Dundalk Town Council Engineer Catherine Duff has said every effort has been made to accommodate the concerns of residents and business people regarding the cycle lane system in Dundalk.
“This is a national project,” Ms Duff told Dundalk town councillors when she presented a review of the town’s cycling and walking to schools project.
“What we are doing here is a first and it has shown how difficult it is when you are doing something for the first time.
“We have worked with businesses, residents and schools trying to get that balance right.”
The aim of the project is to reduce the number of car trips to schools by 230 per day.
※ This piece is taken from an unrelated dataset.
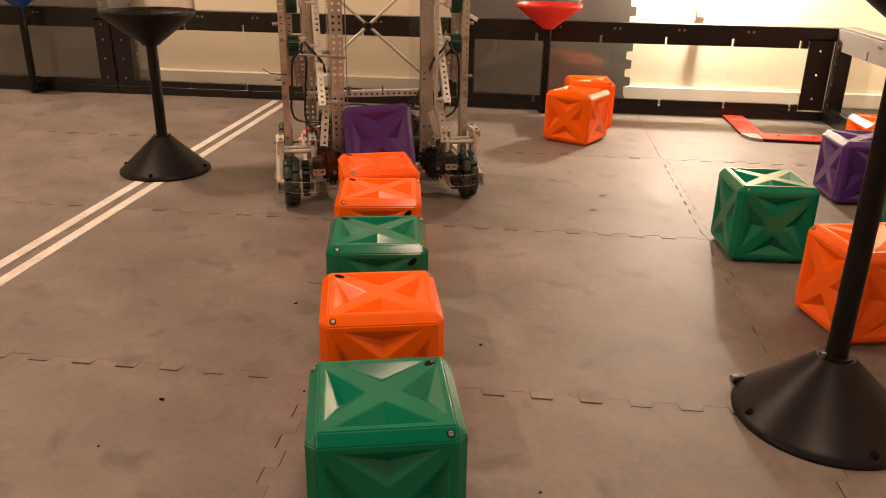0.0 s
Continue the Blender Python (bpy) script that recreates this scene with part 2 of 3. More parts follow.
def part(name, shape, mat, parent=None, label="", smooth=False):
    ob = new(name, shape if isinstance(shape, bpy.types.Mesh) else shape.mesh(name, mat, smooth))
    if parent:
        ob.parent = parent
    if label:
        ob["label"] = label
    return ob


def thing(name, m, label, category, group=""):
    ob = new(name)
    ob.empty_display_size = 0.05
    ob.matrix_world = m
    return tagged(ob, label, category, group)


# ---- room ----
floor = tagged(part("floor", Shape().box(-0.9, -0.3, -0.035, 7.0, 6.4, 0.04), SUBFLOOR), "dark floor under the grey foam tiles", "floor", kind="structure")
WALL_Y = 2.10
for nm, sh, lb in (("wall_north", (-0.9, WALL_Y + 0.06, 1.17, 7.0, 0.12, 2.46), "cream painted wall behind the field"),
                   ("wall_south", (-0.9, -3.36, 1.17, 7.0, 0.12, 2.46), "cream painted room wall"),
                   ("wall_east", (1.58, -0.63, 1.17, 0.12, 5.34, 2.46), "cream painted side wall beside the field"),
                   ("wall_west", (-4.26, -0.63, 1.17, 0.12, 5.34, 2.46), "cream painted room wall")):
    tagged(part(nm, Shape().box(*sh, c=0.004), PAINT), lb, "wall", kind="structure")
tagged(part("ceiling", Shape().box(-0.9, -0.6, 2.46, 7.0, 6.0, 0.1, c=0.004), CEIL), "painted room ceiling", "ceiling", kind="structure")
base = Shape()
base.box(-1.2, WALL_Y - 0.009, 0.012, 5.4, 0.016, 0.056, c=0.004)
tagged(part("baseboard", base, TRIM), "white painted baseboard along the wall", "baseboard", kind="structure")

# ---- field wall ----
FY, FX, TOP = 1.775, 1.175, 0.288


def field_wall(m, length, lo, hi, rail_mat, label, top_mat=None, pierced=False):
    """One framed clear panel; its own x runs along the wall, y points away from the field."""
    w = thing("field_wall", m, label, "field wall", "field wall panels")
    s = Shape().box(length / 2, 0.02, TOP - 0.02, length, 0.04, 0.04, c=0.0012)
    k, step = lo, 0.205
    top_mat = top_mat or rail_mat
    rail = part("top_rail", s, top_mat, w)
    s = Shape().box(length / 2, 0.02, 0.014, length, 0.04, 0.028, c=0.0012)
    low = part("bottom_rail", s, rail_mat, w)
    while k < hi - 0.01:
        e = min(k + step - 0.008, hi)
        part("lip", Shape().box((k + e) / 2, 0.0085, TOP - 0.0515, e - k, 0.0162, 0.0245, c=0.0006), top_mat, rail)
        part("lip", Shape().box((k + e) / 2, 0.0085, 0.0380, e - k, 0.0162, 0.0215, c=0.0006), rail_mat, low)
        k += step
    for a, b in ((0.003, lo), (hi, length - 0.003)):
        if pierced and a == hi:
            part("stile", Shape().perforated((hi + 0.0015, 0.0, TOP / 2 - 0.111), (0, 0, 1), (1, 0, 0), 3, 1, 0.074, 0.0066, 0.005), rail_mat, w, "black pierced stile")
            continue
        st = part("stile", Shape().box((a + b) / 2, 0.018, TOP / 2, b - a, 0.036, TOP - 0.066, c=0.001), rail_mat, w)
        for z in (0.055, 0.12, 0.185, 0.235):
            part("bolt", Shape().lathe([(0, -0.003), (0.0032, -0.0028), (0.0042, 0.0), (0.0042, 0.002)], 10, Matrix.Translation(((a + b) / 2, -0.0005, z)) @ pose(0, 0, 0, -90)), STEEL, st)
    for x in (length * 0.27, length * 0.43, length * 0.6, length * 0.78):
        for d in (-0.008, 0.008):
            part("bolt", Shape().lathe([(0, -0.003), (0.0032, -0.0028), (0.0042, 0.0), (0.0042, 0.002)], 10, Matrix.Translation((x + d, -0.0005, TOP - 0.018)) @ pose(0, 0, 0, -90)), STEEL, rail)
    p = part("panel", Shape().box(length / 2, 0.022, TOP / 2, hi - lo + 0.04, 0.003, TOP - 0.06, c=0.0005), POLY, w, "clear scratched plastic panel")
    return w


TXT = "black framed field wall with clear panel"
field_wall(pose(0.0, FY, 0), 1.175, 0.05, 1.095, RAIL, TXT, None, True)
field_wall(pose(-1.2, FY, 0), 1.197, 0.062, 1.14, RAIL, TXT)
field_wall(pose(-2.4, FY, 0), 1.197, 0.088, 1.138, RAIL, TXT)
field_wall(pose(FX, FY - 0.002, 0, 0, 0, -90), 1.2, 0.05, 1.11, RAIL, TXT + " and grey top rail", GREYRAIL)
field_wall(pose(FX, FY - 1.204, 0, 0, 0, -90), 1.2, 0.09, 1.11, RAIL, TXT + " at the side of the field")
tagged(part("corner_post", Shape().box(FX + 0.022, FY + 0.022, TOP / 2, 0.043, 0.043, TOP, c=0.003), RAIL), "black corner post of the field wall", "post")
cap = Shape().box(FX + 0.025, FY - 0.6, TOP + 0.004, 0.046, 1.19, 0.006, c=0.002)
tagged(part("cap_strip", cap, GREYRAIL), "grey metal strip on the side field wall", "strip")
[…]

Nine schools are taking part and three have been specifically targeted.
A review of the cycle lanes at the junction between Jocelyn Street and Chapel Street was carried out and talks held with local residents about the controversial changes to the street.
An engineer contacted residents to discuss their concerns.
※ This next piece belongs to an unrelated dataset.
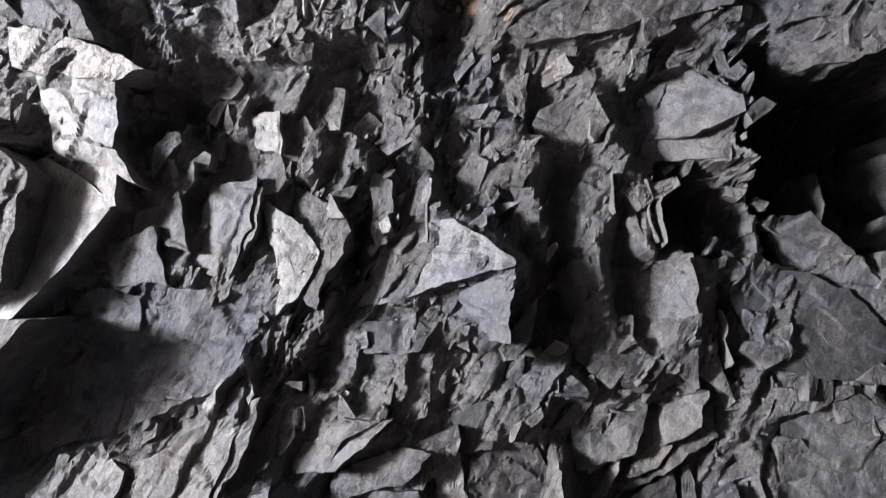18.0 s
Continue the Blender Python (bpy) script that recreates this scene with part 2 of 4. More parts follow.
def facets(x, y, seed, slope=1.0, step=0.5, scarp=0.16):
    """Tilted flat chips with steep scarps between them, about one unit across."""
    x = x + 0.09 * swell(2.6 * x, 2.6 * y, seed + 7)
    y = y + 0.09 * swell(2.6 * x + 9, 2.6 * y + 4, seed + 8)
    ix, iy = np.floor(x), np.floor(y)
    best, out = np.full(x.shape, 9.0), np.zeros(x.shape)
    best2, out2 = np.full(x.shape, 9.0), np.zeros(x.shape)
    for ox in (-1, 0, 1):
        for oy in (-1, 0, 1):
            cx, cy = ix + ox, iy + oy
            dx, dy = x - cx - chance(cx, cy, seed + 1), y - cy - chance(cx, cy, seed + 2)
            d = np.sqrt(dx * dx + dy * dy)
            h = step * (chance(cx, cy, seed + 3) - 0.5) + slope * (dx * (2 * chance(cx, cy, seed + 4) - 1) + dy * (2 * chance(cx, cy, seed + 5) - 1))
            near, next_ = d < best, (d >= best) & (d < best2)
            best2, out2 = np.where(near, best, np.where(next_, d, best2)), np.where(near, out, np.where(next_, h, out2))
            best, out = np.where(near, d, best), np.where(near, h, out)
    w = np.clip((best2 - best) / scarp, 0, 1) * 0.5 + 0.5
    return out * w + out2 * (1 - w)


def crumple(x, y, seed):
    """Shell-shaped breaks that meet in sharp ridges, about one unit across."""
    x = x + 0.3 * swell(1.7 * x, 1.7 * y, seed + 7)
    y = y + 0.3 * swell(1.7 * x + 5, 1.7 * y + 2, seed + 8)
    ix, iy = np.floor(x), np.floor(y)
    low = np.full(x.shape, 9.0)
    for ox in (-1, 0, 1):
        for oy in (-1, 0, 1):
            cx, cy = ix + ox, iy + oy
            dx, dy = x - cx - chance(cx, cy, seed + 1), y - cy - chance(cx, cy, seed + 2)
            h = 0.5 * chance(cx, cy, seed + 3) + 0.8 * (dx * (2 * chance(cx, cy, seed + 4) - 1) + dy * (2 * chance(cx, cy, seed + 5) - 1))
            low = np.minimum(low, h + 0.9 * (dx * dx + dy * dy))
    return low - 0.3


def turned(u, s, angle, stretch):
    c, k = math.cos(radians(angle)), math.sin(radians(angle))
    return (u * c + s * k), (s * c - u * k) / stretch


def band(v, a, b):
    t = np.clip((v - a) / (b - a), 0, 1)
    return t * t * (3 - 2 * t)


ROOF_AT = 4.75   # metres up the section where the wall turns into the roof
SOUTH_AT = 8.9   # and the roof into the south wall


def relief(u, s):
    """How far the broken stone stands out of the mean surface."""
    low = 1 - band(s, 1.75, 2.1)
    roof = band(s, ROOF_AT - 0.5, ROOF_AT + 0.5)
    mid = (1 - low) * (1 - roof)
    far = band(u, 3.0, 6.0)
    a1 = 0.1 * low + 0.14 * mid + 0.13 * roof + 0.2 * far
    upper = band(s, 2.7, 3.3)
    a2 = 0.03 * low + (0.05 + 0.02 * upper) * mid + 0.09 * roof
    a3 = 0.01 * low + (0.025 + 0.012 * upper) * mid + 0.026 * roof
    strata = band(s, 7.3, 8.2) * (1 - 0.7 * band(s, 8.6, 9.2))
    a2, a3 = a2 * (1 - 0.7 * strata), a3 * (1 - 0.7 * strata)
    p = turned(u, s, -20, 1.9)
    q = turned(u, s, -32, 1.6)
    r = turned(u, s, -12, 1.4)
    h = a1 * facets(p[0] / 0.75, p[1] / 0.75, 11, scarp=0.06) + 1.3 * a2 * facets(q[0] / 0.3, q[1] / 0.3, 23, scarp=0.12) + a3 * facets(r[0] / 0.12, r[1] / 0.12, 37, scarp=0.12)
    h = h + 0.5 * a2 * crumple(q[0] / 0.24, q[1] / 0.24, 39) + 0.35 * a3 * crumple(u / 0.06, s / 0.06, 41)
    h = h + strata * (0.09 * facets(u / 0.9 + 0.5 * s, s / 0.2, 43, 0.8, 1.0) + 0.03 * facets(u / 0.3, s / 0.07, 45))
    h = h + far * (1 - 0.6 * band(s, 8.4, 9.2)) * (0.11 * facets(u / 0.35, s / 1.6, 47, 0.7, 1.0) + 0.05 * facets(u / 0.16, s / 0.5, 48))
    south = band(s, SOUTH_AT - 0.4, SOUTH_AT + 0.3)
    h = h * (1 - 0.8 * south) + south * (0.22 * facets(u / 1.7, s / 0.7, 55, 0.8, 0.8, 0.05) + 0.03 * facets(u / 0.4, s / 0.2, 57, 1, 0.6))
    return h + 0.06 * swell(u / 0.9, s / 0.9, 51) + 0.04 * low + 0.3 * mid + 0.08 * roof - 0.3 * band(u, 2.4, 3.0) * (1 - band(s, 3.9, 4.5))


def chips(u, s):
    """Long splinters and steps along the cleavage, in the stone between the blocks."""
    p, q, r = turned(u, s, -26, 2.6), turned(u, s, -34, 3.0), turned(u, s, 72, 3.5)
    return (0.075 * facets(p[0] / 0.2, p[1] / 0.2, 111, 0.8, 0.7, 0.1) + 0.035 * facets(q[0] / 0.075, q[1] / 0.075, 113, 0.9, 0.6, 0.14)
            + 0.02 * facets(r[0] / 0.09, r[1] / 0.09, 115, 0.9, 0.5, 0.15) + 0.009 * facets(u / 0.05, s / 0.05, 117))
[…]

The problems regarding oil deliveries, refuge collection, and emergency services using the street have also been addressed.
Also access for elderly, access for disabled, and other issues that may affect daily life.
The final stage of the project will be implemented over the coming school year.
This will include cycle training on the new route for school children. This will be done in partnership the Cuchulainn Cycling Club.
When completed the cycle lane project could be used by up to 4,000 local schoolchildren.
Talks have been held with Dundalk Fire and Rescue Service with regard to access to Chapel Street.
Time for deliveries to the Central Bar and Home Bakery have also been arranged and she thanked both businesses for their great co-operation on the issue.
However, Cllr Eamon O’Boyle was not happy about the way the lanes had been laid out.
“The people of the town have been outraged at what has been done,” he said, “especially at the Chapel Street - Jocelyn Street junction.
“No responsible parent would allow their kids to cycle there. It’s a monstrosity with poles in the middle of the road.
“I don’t see the safety element in those,” he said.
But Cllr Martin Bellew said the council got most of it right, although he would also like to see the poles in Chapel Street removed.
Cllr Kevin Meenan said the project brought home the need to consult fully with residents beforehand.